Mister Rogers knew how to address the visually impaired. Conservatives just sneer
Fred Rogers of “Mr. Rogers Neighborhood” fame was praised decades ago for doing something Vice President Kamala Harris was mocked for doing recently: accommodating the visually-impaired.
During his beloved public television show, which ran for more than three decades, Rogers fed fish. As he shook food into the tank, he told the audience he was shaking food into the tank. He began doing so after receiving a letter from the family of a 5-year-old blind girl. While everyone else could see him feed the fish, she needed to hear him say he was feeding to know the fish weren’t going hungry. And so he did.
It’s one of numerous stories about small acts of kindness Rogers performed. It’s why he’s so beloved, because he paid attention to the little things, went out of his way to invite in as many people as possible, particularly the forgotten and overlooked.
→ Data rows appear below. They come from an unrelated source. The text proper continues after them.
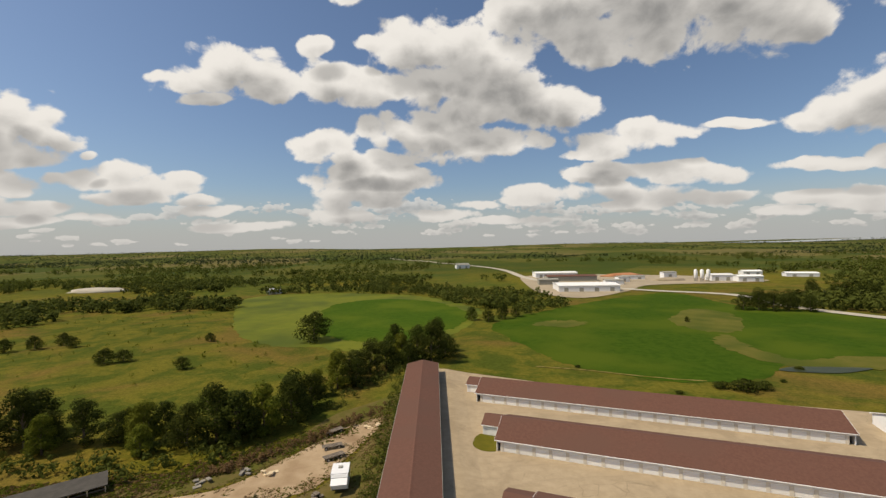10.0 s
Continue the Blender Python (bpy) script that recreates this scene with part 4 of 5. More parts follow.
def car_trailer(m):
    t = thing("car_trailer", "low black flatbed car trailer with twin axles", "trailer", m)
    part("frame", boxes((-3.1, 2.9, -1.05, -0.93, 0.34, 0.46), (-3.1, 2.9, 0.93, 1.05, 0.34, 0.46), (-3.1, -2.98, -0.93, 0.93, 0.34, 0.46), (2.78, 2.9, -0.93, 0.93, 0.34, 0.46)), M_BLACK, t)
    plank = mesh_of("deck_board", boxes((-3.05, 2.85, -0.088, 0.088, 0.46, 0.50)), M_DECK)
    for i in range(10):
        part("deck_board", plank, None, t, m=pose(0, -0.9 + i * 0.2, 0))
    for s in (-1, 1):
        bm = bmesh.new()
        prism(bm, [(-1.25, 0.5), (-1.1, 0.74), (0.55, 0.74), (0.7, 0.5), (0.66, 0.5), (0.52, 0.70), (-1.07, 0.70), (-1.21, 0.5)], "y", s * 1.20 - 0.14, s * 1.20 + 0.14)
        part("mudguard", bm, M_BLACK, t)
        for x in (-0.7, 0.15):
            wheel(t, x, s * 1.2, 0.32)
        part("ramp", boxes((-4.1, -3.12, s * 0.62 - 0.2, s * 0.62 + 0.2, 0.05, 0.11)), M_BLACK, t)
    bm = bmesh.new()
    tube(bm, [(2.85, -0.9, 0.4), (4.3, 0, 0.42)], 0.055, 6)
    tube(bm, [(2.85, 0.9, 0.4), (4.3, 0, 0.42)], 0.055, 6)
    part("drawbar", bm, M_BLACK, t)
    part("hitch", boxes((4.2, 4.6, -0.09, 0.09, 0.36, 0.52), bevel=0.02), M_STEEL, t)
    part("jack", tube(bmesh.new(), [(4.0, 0.16, -0.02), (4.0, 0.16, 0.95)], 0.04, 6), M_STEEL, t)
    return t


def at(x, y, dz=0.03, rz=0.0):
    return pose(x, y, G(x, y) + dz, 0, 0, rz)


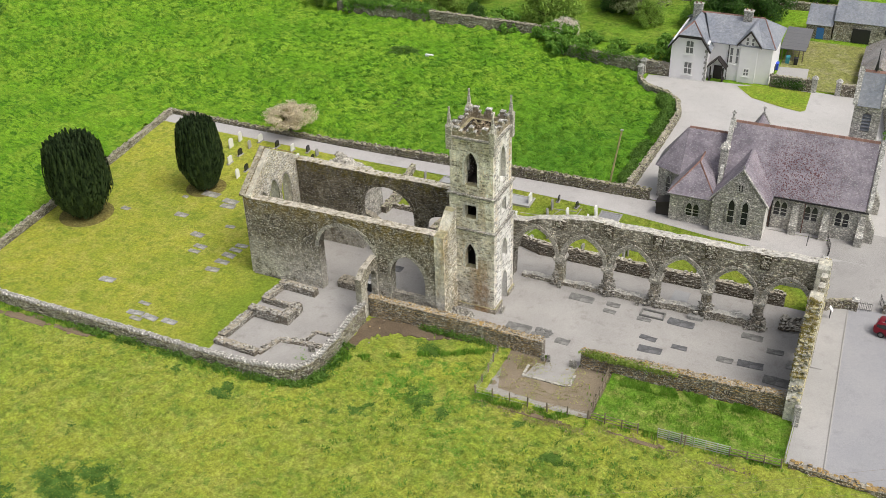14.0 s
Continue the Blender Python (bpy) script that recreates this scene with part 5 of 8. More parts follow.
lancet(Plane((apse[1][0], apse[1][1], 0), d, (d.y, -d.x, 0)), 1.2, 1.9, 2.2, 3.8, 4.5, church, d=-0.06)
# far transept and porch gables
for x0, x1, yb, ze, zp in ((41.8, 46.0, 114.4, 5.2, 9.0),):
    xm = (x0 + x1) / 2
    block_wall(Plane((0, yb, 0), (1, 0, 0), (0, -1, 0)), [(x0, G0), (x1, G0), (x1, ze), (xm, zp), (x0, ze)], "gable_wall")
    slate_roof(None, [(x1 + 0.25, 109, ze - 0.2), (x1 + 0.25, yb, ze - 0.2), (xm, yb, zp - 0.1), (xm, 107.5, zp - 0.1)], "roof_slope", church, seed=13)
    slate_roof(None, [(x0 - 0.25, yb, ze - 0.2), (x0 - 0.25, 109, ze - 0.2), (xm, 107.5, zp - 0.1), (xm, yb, zp - 0.1)], "roof_slope", church, seed=14)
    coping_line((x0 - 0.3, yb - 0.2, ze - 0.1), (xm, yb - 0.2, zp + 0.1), church, 0.4, 0.2, along=(0, 1, 0))
    coping_line((x1 + 0.3, yb - 0.2, ze - 0.1), (xm, yb - 0.2, zp + 0.1), church, 0.4, 0.2, along=(0, 1, 0))
    cross(xm, yb - 0.2, zp + 0.2, church, 0.8)
# nave windows and buttresses
P = wall_along_x(NY0)
for c in (48.5, 51.7, 54.9):
    lancet(P, c - 0.75, c + 0.75, 2.7, 3.9, 4.6, church, lights=2)
for c in (50.1, 53.3, 56.9):
    bm = bmesh.new()
    box(bm, c - 0.4, c + 0.4, NY0 - 1.0, NY0 - 0.03, G0, 2.2)
    hexa(bm, [(c - 0.4, NY0 - 1.0, 2.2), (c + 0.4, NY0 - 1.0, 2.2), (c + 0.4, NY0 - 0.03, 2.2), (c - 0.4, NY0 - 0.03, 2.2), (c - 0.36, NY0 - 0.6, 2.7), (c + 0.36, NY0 - 0.6, 2.7), (c + 0.36, NY0 - 0.03, 2.7), (c - 0.36, NY0 - 0.03, 2.7)])
    hexa(bm, [(c - 0.36, NY0 - 0.6, 2.7), (c + 0.36, NY0 - 0.6, 2.7), (c + 0.36, NY0 - 0.03, 2.7), (c - 0.36, NY0 - 0.03, 2.7), (c - 0.34, NY0 - 0.15, 4.4), (c + 0.34, NY0 - 0.15, 4.4), (c + 0.34, NY0 - 0.03, 4.4), (c - 0.34, NY0 - 0.03, 4.4)])
    part("buttress", bm, M_CHURCH, church, "sloped stone buttress")
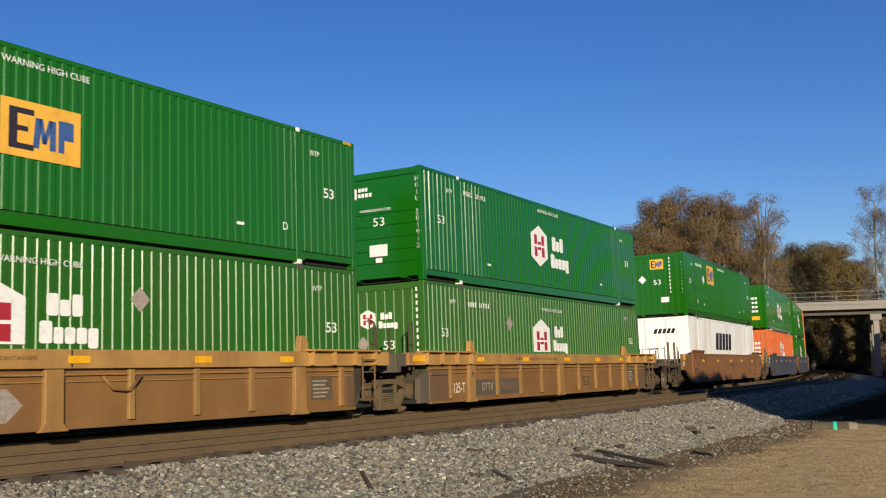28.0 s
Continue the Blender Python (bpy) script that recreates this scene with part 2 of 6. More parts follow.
# ---------------------------------------------------------------- mesh helpers
class MB:
    """Collects simple solids into one mesh."""

    def __init__(self):
        self.v, self.f, self.k = [], [], []

    def box(self, x0, x1, y0, y1, z0, z1, k=0):
        n = len(self.v)
        self.v += [(x, y, z) for z in (z0, z1) for y in (y0, y1) for x in (x0, x1)]
        q = [(0, 2, 3, 1), (4, 5, 7, 6), (0, 1, 5, 4), (2, 6, 7, 3), (0, 4, 6, 2), (1, 3, 7, 5)]
        self.f += [tuple(n + i for i in c) for c in q]
        self.k += [k] * 6
        return self

    def prism(self, poly, y0, y1, k=0):
        """A polygon in x, z drawn out from y0 to y1."""
        n, m = len(self.v), len(poly)
        area = sum(poly[i][0] * poly[(i + 1) % m][1] - poly[(i + 1) % m][0] * poly[i][1] for i in range(m))
        if area < 0:
            poly = poly[::-1]
        self.v += [(x, y0, z) for x, z in poly] + [(x, y1, z) for x, z in poly]
        self.f += [tuple(n + i for i in range(m)), tuple(n + m + i for i in reversed(range(m)))]
        self.f += [(n + i, n + m + i, n + m + (i + 1) % m, n + (i + 1) % m) for i in range(m)]
        self.k += [k] * (m + 2)
        return self

    def disc(self, c, r, y0, y1, seg=24, k=0, r1=None):
        """A round body whose axle lies along y."""
        n = len(self.v)
        r1 = r if r1 is None else r1
        for y, q in ((y0, r), (y1, r1)):
            self.v += [(c[0] + q * math.cos(2 * math.pi * i / seg), y, c[1] + q * math.sin(2 * math.pi * i / seg)) for i in range(seg)]
        self.f += [tuple(n + i for i in range(seg)), tuple(n + seg + i for i in reversed(range(seg)))]
        self.f += [(n + i, n + seg + i, n + seg + (i + 1) % seg, n + (i + 1) % seg) for i in range(seg)]
        self.k += [k] * (seg + 2)
        return self

    def tube(self, pts, r, seg=6, k=0, r_end=None):
        """A round bar along points."""
        pts = [Vector(q) for q in pts]
        n = len(self.v)
        for i, q in enumerate(pts):
            d = (pts[min(i + 1, len(pts) - 1)] - pts[max(i - 1, 0)]).normalized()
            a = d.orthogonal().normalized() if abs(d.z) > 0.99 else d.cross(Vector((0, 0, 1))).normalized()
            b = d.cross(a)
            rad = r if r_end is None else r + (r_end - r) * i / (len(pts) - 1)
            self.v += [tuple(q + (a * math.cos(2 * math.pi * j / seg) + b * math.sin(2 * math.pi * j / seg)) * rad) for j in range(seg)]
        for i in range(len(pts) - 1):
            o = n + i * seg
            self.f += [(o + j, o + (j + 1) % seg, o + seg + (j + 1) % seg, o + seg + j) for j in range(seg)]
            self.k += [k] * seg
        self.f += [tuple(n + j for j in reversed(range(seg))), tuple(n + (len(pts) - 1) * seg + j for j in range(seg))]
        self.k += [k] * 2
        return self

    def flat(self, poly, y, k=0):
        """A thin plate, polygon in x, z, lying at y and facing -y."""
        return self.prism(poly, y, y + 0.004, k)

    def mesh(self, name, mats, smooth=False, bevel=0.0):
        me = bpy.data.meshes.new(name)
        me.from_pydata(self.v, [], self.f)
        for m in mats if isinstance(mats, (list, tuple)) else [mats]:
            me.materials.append(m)
        me.polygons.foreach_set("material_index", self.k)
        if bevel:
            bm = bmesh.new()
            bm.from_mesh(me)
            bmesh.ops.bevel(bm, geom=bm.edges[:], offset=bevel, segments=1, affect="EDGES", clamp_overlap=True)
            bm.to_mesh(me)
            bm.free()
        if smooth:
            me.polygons.foreach_set("use_smooth", [True] * len(me.polygons))
        me.update()
        return me


MESHES = {}


def shared(key, make):
    if key not in MESHES:
        MESHES[key] = make()
    return MESHES[key]


def part(name, me, parent, label="", at=(0, 0, 0)):
    ob = new(name, me)
    ob.parent = parent
    ob.location = at
    if label:
        tagged(ob, label)
    return ob


def thing(name, label, category, group="", kind="", m=None):
    ob = new(name)
    ob.empty_display_size = 0.2
    if m is not None:
        ob.matrix_world = m
    return tagged(ob, label, category, group, kind)


def lettering(parent, text, x, y, z, h, mat, facing="side", width=None, name="lettering", slant=0.0, off=0.0):
    """Raised paint letters, lower left corner at x, z (side) or y, z (end)."""
    def make():
        cu = bpy.data.curves.new("t", "FONT")
        cu.body, cu.size, cu.extrude, cu.shear, cu.bevel_depth, cu.bevel_resolution = text, 1.0, 0.001, slant, off, 0
        cu.resolution_u = 3
        ob = new("t", cu)
        me = bpy.data.meshes.new_from_object(ob.evaluated_get(bpy.context.evaluated_depsgraph_get()))
        bpy.data.objects.remove(ob)
        co = np.empty(len(me.vertices) * 3)
        me.vertices.foreach_get("co", co)
        co = co.reshape(-1, 3)
        co[:, :2] -= co[:, :2].min(0)
        co[:, 2] = np.clip(co[:, 2], -0.001, 0.001)
        w, hh = co[:, 0].max(), co[:, 1].max()
        co[:, 1] *= h / hh
        co[:, 0] *= (width / w) if width else h / hh
        me.vertices.foreach_set("co", co.ravel())
        bm = bmesh.new()
        bm.from_mesh(me)
        bmesh.ops.remove_doubles(bm, verts=bm.verts, dist=0.0004)
        bm.to_mesh(me)
        bm.free()
        me.materials.append(mat)
        me.name = "lettering"
        return me
    ob = new(name, shared(("text", text, h, width, mat.name, slant, off), make))
    ob.parent = parent
    turn = Matrix.Rotation(radians(90), 4, "X")
    if facing == "end":
        turn = Matrix.Rotation(radians(-90), 4, "Z") @ turn
    ob.matrix_local = Matrix.Translation((x, y, z)) @ turn
    return tagged(ob, kind="stuff")


# ---------------------------------------------------------------- ground
LIE = [(-4000, -0.5), (-30, -0.45), (-12, -0.45), (-9.6, -0.52), (-8.2, -0.60), (-7.0, -0.45), (-5.5, -0.21), (-4.0, -0.20), (2.0, -0.20),
       (3.0, -0.30), (4.6, -0.75), (8.0, -0.55), (14.0, 1.0), (24.0, 2.45), (33.0, 3.7), (44.0, 4.95), (57.0, 5.6), (90.0, 6.4), (150.0, 8.0), (300.0, 9.0), (480.0, 9.0)]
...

Apparently, such small acts of kindness are passe. Being inclusive not because you have to but because you want to is political correctness run amuck. Or at least that’s the message being sent by the reaction to Harris’s decision to do something similar. While introducing herself during a meeting with the visually-impaired, she spoke her pronouns and said what she was wearing, a blue suit. That ignited a firestorm, mostly from conservatives but also others who saw it as “wokeness” and “bizarre.”
Congressman Adam Kinzinger, who has received bipartisan praised because he put country ahead of party by becoming a stalwart member of the Jan. 6 hearings, took to Twitter to mock Harris.
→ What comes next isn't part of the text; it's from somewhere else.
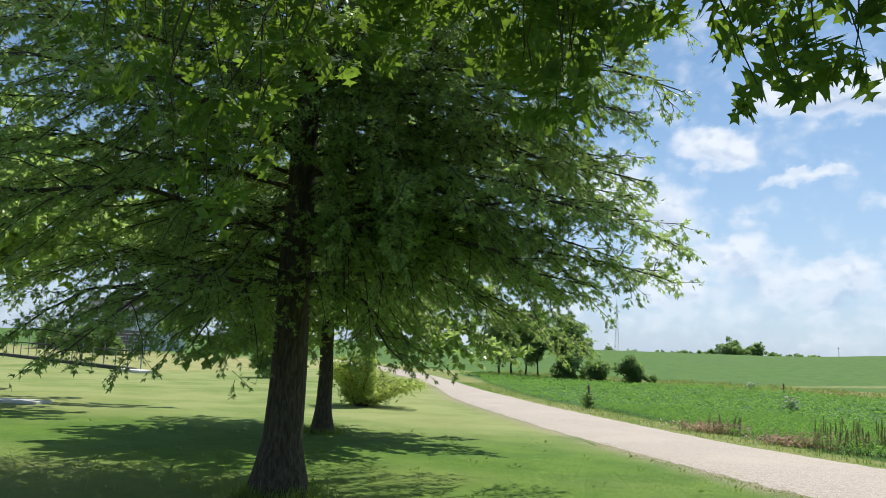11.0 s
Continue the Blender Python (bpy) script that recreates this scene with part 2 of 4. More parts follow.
def ground_nodes(n):
    """Lawn, crop soil, meadow and far crop, told apart by the masks on the sheet."""
    at = where(n)
    mask = {k: n.add("ShaderNodeAttribute", attribute_name=k).outputs["Fac"] for k in ("crop", "meadow", "hill", "strip", "worn", "dry")}
    big, mid, small = n.noise(at, 0.10, 3.0), n.noise(at, 0.9, 4.0), n.noise(at, 14.0, 6.0, 0.7)
    fine = n.noise(at, 70.0, 4.0, 0.7)
    lawn = n.mix(n.ramp(mid, 0.3, 0.72), (0.074, 0.158, 0.020), (0.124, 0.214, 0.030))
    lawn = n.mix(n.ramp(big, 0.43, 0.64, 0, 0.55), lawn, (0.30, 0.30, 0.12))
    tuft = n.noise(at, 4.5, 6.0, 0.7)
    lawn = n.mix(n.ramp(tuft, 0.50, 0.74, 0, 0.7), lawn, (0.188, 0.272, 0.048))
    lawn = n.mix(n.ramp(tuft, 0.46, 0.26, 0, 0.7), lawn, (0.046, 0.098, 0.018))
    lawn = n.mix(n.ramp(fine, 0.42, 0.75, 0, 0.5), lawn, (0.055, 0.12, 0.020))
    lawn = n.mix(n.math("MULTIPLY", mask["dry"], n.ramp(n.noise(at, 0.28, 4.0, 0.6), 0.25, 0.65, 0.15, 0.8)), lawn, (0.31, 0.335, 0.135))
    bare = n.mix(n.ramp(small, 0.35, 0.65), (0.23, 0.19, 0.12), (0.36, 0.31, 0.23))
    lawn = n.mix(n.math("MULTIPLY", mask["worn"], n.ramp(n.math("ADD", small, n.math("MULTIPLY", mid, 0.5)), 0.55, 0.85)), lawn, bare)
    soil = n.mix(n.ramp(small, 0.3, 0.7), (0.050, 0.118, 0.030), (0.085, 0.175, 0.044))
    meadow = n.mix(n.ramp(mid, 0.3, 0.7), (0.15, 0.20, 0.05), (0.30, 0.28, 0.11))
    meadow = n.mix(n.ramp(big, 0.48, 0.66, 0, 0.7), meadow, (0.36, 0.27, 0.17))
    rows = n.noise(n.vec("MULTIPLY", at, (0.5, 0.12, 1)), 1.2, 5.0, 0.6)
    hill = n.mix(n.ramp(rows, 0.3, 0.7), (0.066, 0.142, 0.028), (0.094, 0.176, 0.036))
    hill = n.mix(n.ramp(n.noise(at, 0.02, 3.0), 0.4, 0.7, 0, 0.5), hill, (0.082, 0.145, 0.040))
    strip = n.mix(n.ramp(mid, 0.3, 0.7), (0.25, 0.26, 0.085), (0.40, 0.36, 0.17))
    color = n.mix(mask["crop"], lawn, soil)
    color = n.mix(mask["meadow"], color, meadow)
    color = n.mix(mask["hill"], color, hill)
    color = n.mix(n.math("MULTIPLY", mask["strip"], n.ramp(n.noise(at, 0.35, 5.0, 0.7), 0.32, 0.62, 0.45, 1.0)), color, strip)
    return principled(n, color, 0.9, n.math("ADD", small, fine), 0.5, 0.03, specular=0.15)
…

“If you ever wonder why the left still can’t win elections despite the insanity of Trumpism, save stuff like this for later reference,” he tweeted.
Think about that. Kinzinger knows better than anyone how close we came to losing our democracy because of what Trump and other Republicans did before, during and after the Jan. 6 attempted insurrection equated a full-frontal assault on democracy to Harris’s decision to accommodate those with visual impairments.
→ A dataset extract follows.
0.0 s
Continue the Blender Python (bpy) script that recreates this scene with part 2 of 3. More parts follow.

I’m not among the visually-impaired. But I am among a group of Americans who sometimes need accommodations others don’t need or wouldn’t even think necessary. I have spoken with a severe stutter for most of my life. A simple accommodation changed my life.
Ms. Shiver, my English teacher in the 1980s at St. Stephen Middle School in St. Stephen, SC, required every student to complete verbal assignments. She knew I could barely get out two words back-to-back in some circumstances. She neither required me to just suck it up and receive poor grades on such assignments, as some other teachers did, or exempt me from them while declaring I was incapable of completing them, the way another teacher did. Instead, she came up with a unique accommodation just for me.
The day before verbal assignments, she’d quietly pull me aside and tell me she would be calling on my classmates in a particular. But she’d let me decide when I wanted to speak. I’d give her a quick head nod when I was ready, she’d call on me and I’d recite that poem or 2-minute speech. She wasn’t “woke.” She wasn’t lowering standards. She understood that in order for me to be fully part of the class she’d have to accommodate my difference instead of pretending I was less than or didn’t face challenges my classmates didn’t.
It’s what Rogers did for that 5-year-old blind girl. It’s what Harris did for the visually-impaired who needed it. It’s a shame little acts of kindness have become the latest victim of our culture wars.